I’ll never forget the day Skip Blackmore came to MSU to show me his new invention – the waffle tray. It was a basic plug tray with slits in the bottom. I believe it was similar to a 512-plug tray. His idea was to grow the seed in individual plugs and transplant them by holding a metal plunger over each cell and pushing it through to the transplant flat below.

I was very impressed with the idea, but I told him it would never work. Well, with a number of modifications, it not only worked, but today over five billion plugs are produced in our businesses each year.

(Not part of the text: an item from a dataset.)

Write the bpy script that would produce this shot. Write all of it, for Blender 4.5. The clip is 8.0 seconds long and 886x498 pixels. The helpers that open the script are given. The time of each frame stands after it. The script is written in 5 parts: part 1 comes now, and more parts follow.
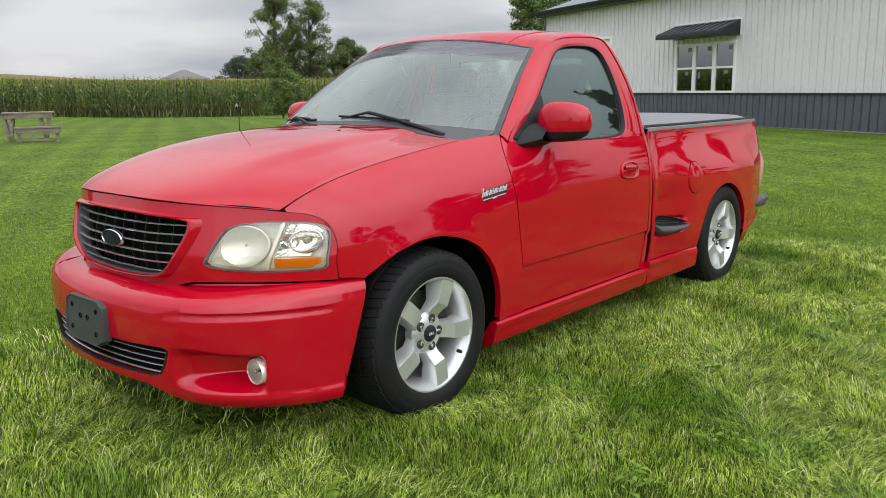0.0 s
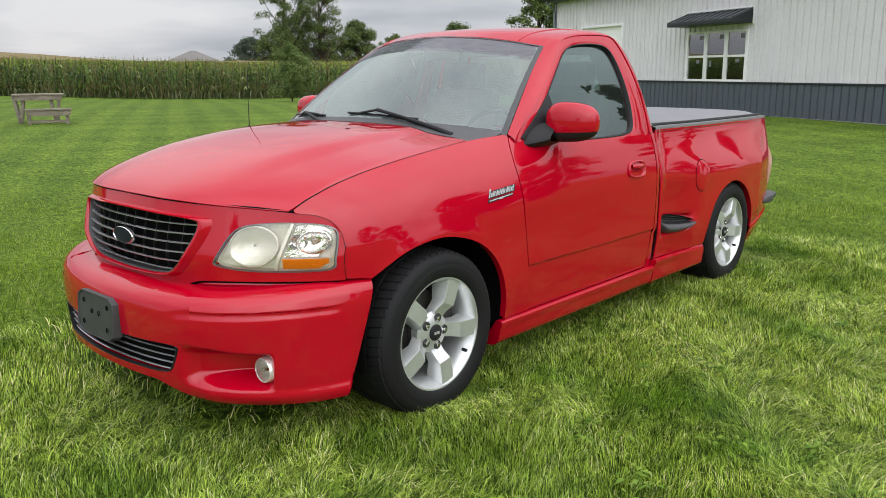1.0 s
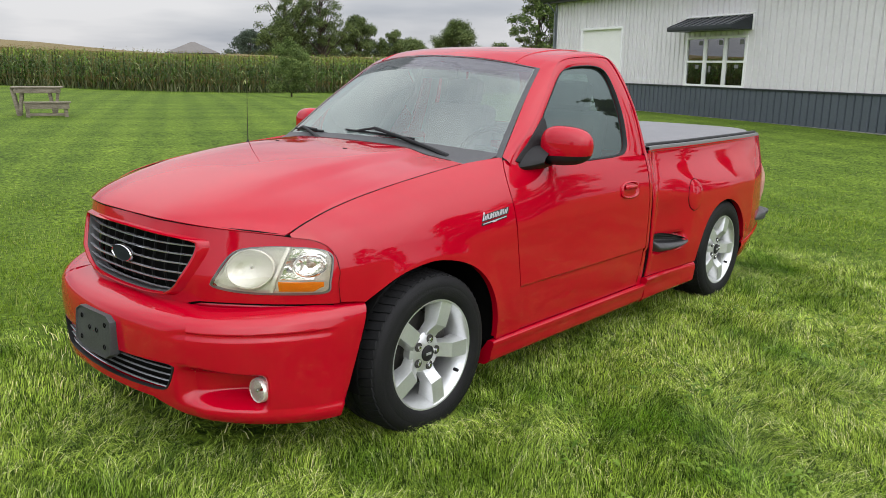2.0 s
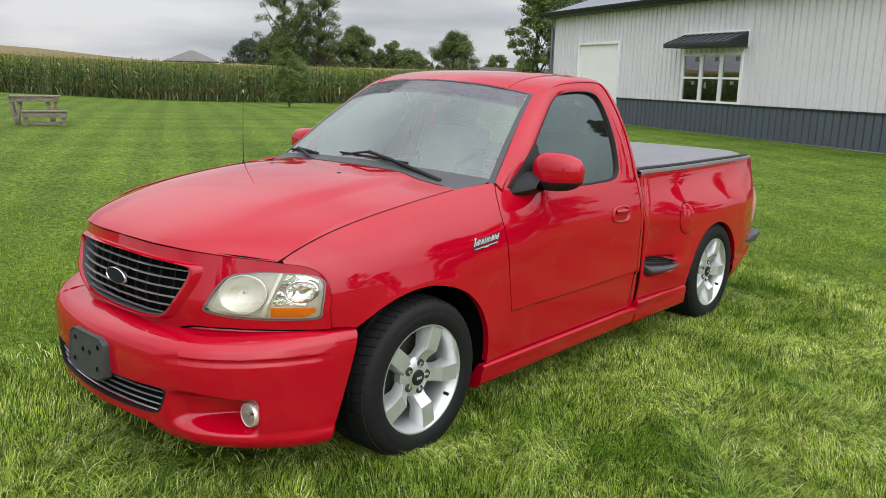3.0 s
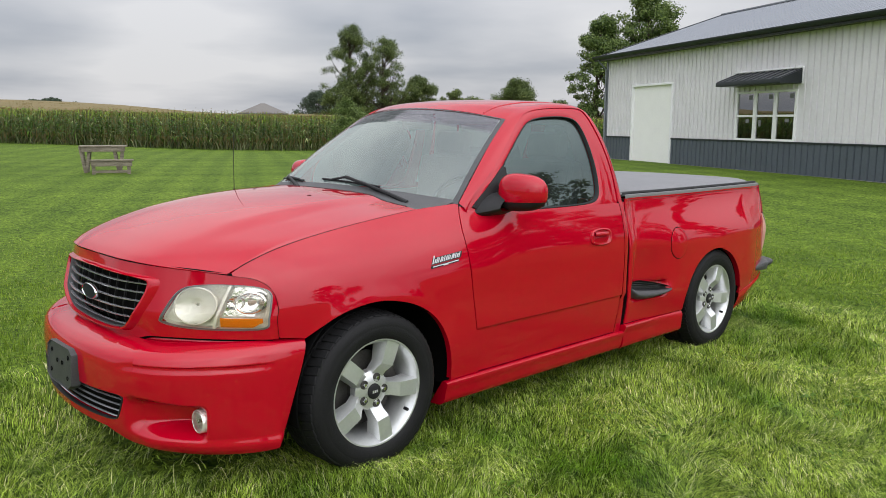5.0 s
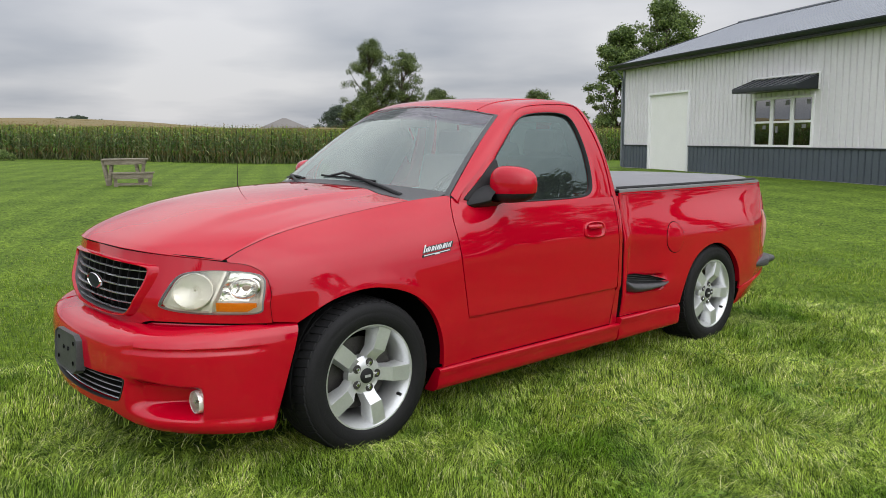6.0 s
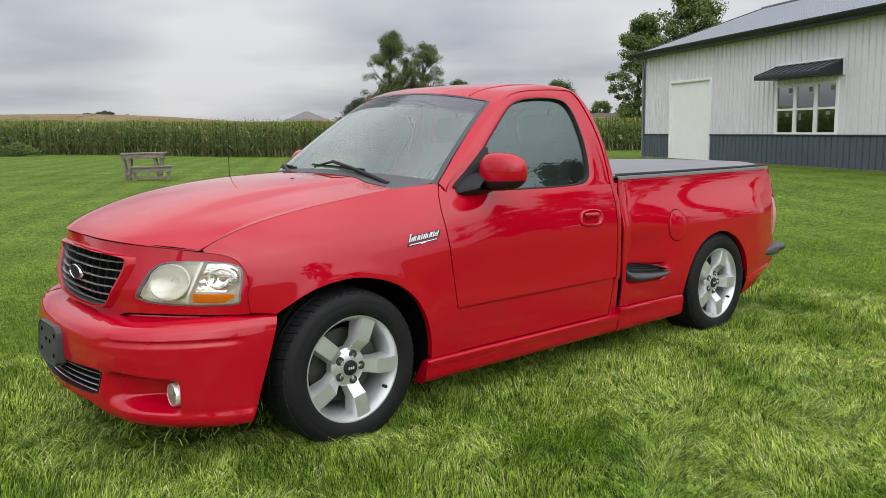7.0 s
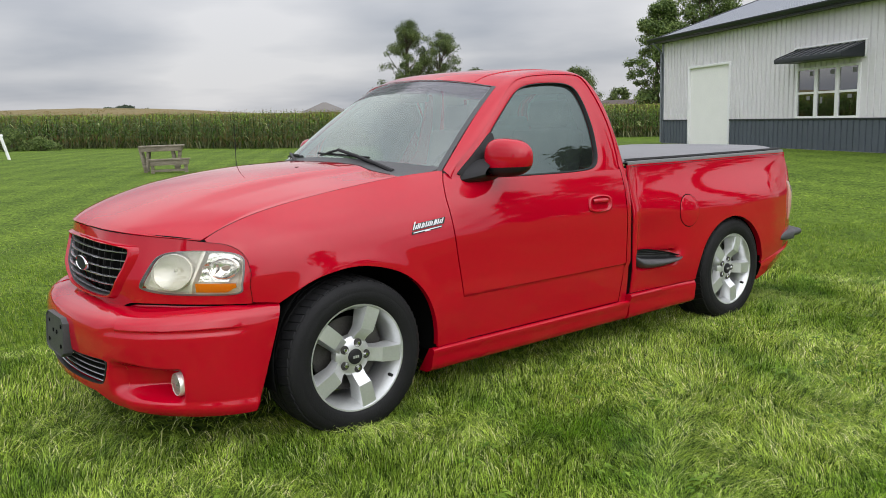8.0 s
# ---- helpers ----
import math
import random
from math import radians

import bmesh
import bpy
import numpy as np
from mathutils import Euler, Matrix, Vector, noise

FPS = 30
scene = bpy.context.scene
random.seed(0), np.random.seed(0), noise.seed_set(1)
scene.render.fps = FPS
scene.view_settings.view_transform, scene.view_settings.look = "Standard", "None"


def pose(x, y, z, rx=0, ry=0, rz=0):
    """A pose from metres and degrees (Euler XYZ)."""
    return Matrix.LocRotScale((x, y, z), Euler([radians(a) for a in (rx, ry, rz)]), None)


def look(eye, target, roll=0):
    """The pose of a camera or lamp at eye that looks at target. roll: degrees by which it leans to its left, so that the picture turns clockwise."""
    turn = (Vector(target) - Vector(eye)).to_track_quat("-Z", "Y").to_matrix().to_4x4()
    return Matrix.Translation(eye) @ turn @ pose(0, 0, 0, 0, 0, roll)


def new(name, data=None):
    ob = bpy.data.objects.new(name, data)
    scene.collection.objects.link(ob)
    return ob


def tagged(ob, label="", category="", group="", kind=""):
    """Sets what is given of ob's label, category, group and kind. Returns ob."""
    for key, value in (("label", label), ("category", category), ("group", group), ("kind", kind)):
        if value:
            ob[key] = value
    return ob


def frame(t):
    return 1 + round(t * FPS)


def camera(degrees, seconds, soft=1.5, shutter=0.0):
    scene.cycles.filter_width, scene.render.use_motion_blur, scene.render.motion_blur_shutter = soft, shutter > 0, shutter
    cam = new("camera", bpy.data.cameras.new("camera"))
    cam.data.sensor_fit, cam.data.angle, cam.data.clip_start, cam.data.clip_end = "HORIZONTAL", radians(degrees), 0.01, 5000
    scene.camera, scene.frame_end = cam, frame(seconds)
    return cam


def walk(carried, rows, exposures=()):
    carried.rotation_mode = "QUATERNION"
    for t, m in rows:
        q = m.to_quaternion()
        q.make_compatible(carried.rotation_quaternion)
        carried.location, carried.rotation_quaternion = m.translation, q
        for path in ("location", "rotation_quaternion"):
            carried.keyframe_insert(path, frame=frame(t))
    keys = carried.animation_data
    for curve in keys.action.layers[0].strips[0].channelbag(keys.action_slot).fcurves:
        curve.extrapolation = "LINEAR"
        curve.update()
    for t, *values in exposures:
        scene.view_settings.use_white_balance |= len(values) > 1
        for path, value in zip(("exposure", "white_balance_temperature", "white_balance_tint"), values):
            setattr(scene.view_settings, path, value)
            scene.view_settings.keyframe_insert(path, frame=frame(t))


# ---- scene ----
cam = camera(58.7, 8.0, 0.7)
PATH = [
    (0, (-2.348, -3.054, 1.36), (-0.873, -1.765, 0.956), -1.0),
    (0.5, (-2.352, -3.06, 1.386), (-0.886, -1.766, 0.966), -1.0),
    (1, (-2.358, -3.069, 1.435), (-0.902, -1.771, 0.991), -0.4),
    (1.5, (-2.366, -3.085, 1.495), (-0.914, -1.789, 1.033), 0.3),
    (3, (-2.375, -3.127, 1.634), (-0.905, -1.84, 1.205), 1.4),
    (3.5, (-2.331, -3.166, 1.626), (-0.878, -1.852, 1.226), 1.3),
    (4, (-2.215, -3.275, 1.594), (-0.792, -1.92, 1.222), 1.0),
    (4.5, (-2.131, -3.426, 1.567), (-0.74, -2.03, 1.224), 0.6),
    (6, (-2.094, -3.765, 1.434), (-0.765, -2.297, 1.151), -0.5),
    (6.5, (-1.98, -3.797, 1.406), (-0.673, -2.311, 1.119), -0.7),
    (7, (-1.902, -3.819, 1.405), (-0.621, -2.313, 1.103), -1.1),
    (7.5, (-1.855, -3.839, 1.396), (-0.599, -2.315, 1.082), -1.6),
    (8, (-1.831, -3.842, 1.389), (-0.591, -2.307, 1.062), -1.9),
]
EXPOSURE = [(0, 0.28), (1.5, 0.31), (3.0, 0.28), (4.5, 0.22), (6.0, 0.18), (8.0, 0.20)]      # the film darkens a little on the way
walk(cam, [(t, look(eye, target, roll)) for t, eye, target, roll in PATH], EXPOSURE)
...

So, when people ask us today how our business is, it has never been more true that we just keep plugging along! 

5. Profit

I’ve seen people who were millionaires in our industry lose all their money. I’ve seen people who started with nothing and today are millionaires. Good growing practices, good business practices, good people practices and good environmental practices are all essential. But you need good financial practices that result in a profit as well.

I’ve seen people make great business plans with their goals, objectives and lofty ideas, but they do not have action plans or have their people involved in making the plans happen. All of this has to be put together to make a business profitable.

Finally, in Hans Christian Andersen’s fairy tale, he tells the story of two swindlers who pretended to make the most fabulous clothes in the world. They convinced the emperor that those who couldn’t see the clothes were stupid and quite unfit for their jobs. The emperor sent his prime minister to view the making of the clothes and the swindlers told him that, if he couldn’t see the clothes, he was not worthy of his job. The bottom line was that the emperor couldn’t see them either, but he didn’t want to admit it and be judged unworthy himself. So he went into a great procession through the streets without clothes. No one would risk telling him that he was naked until a child said, "The emperor has no clothes!"

I certainly hope that our industry will not lose all we have worked for in the past 50 years because someone wants to sell us new clothes!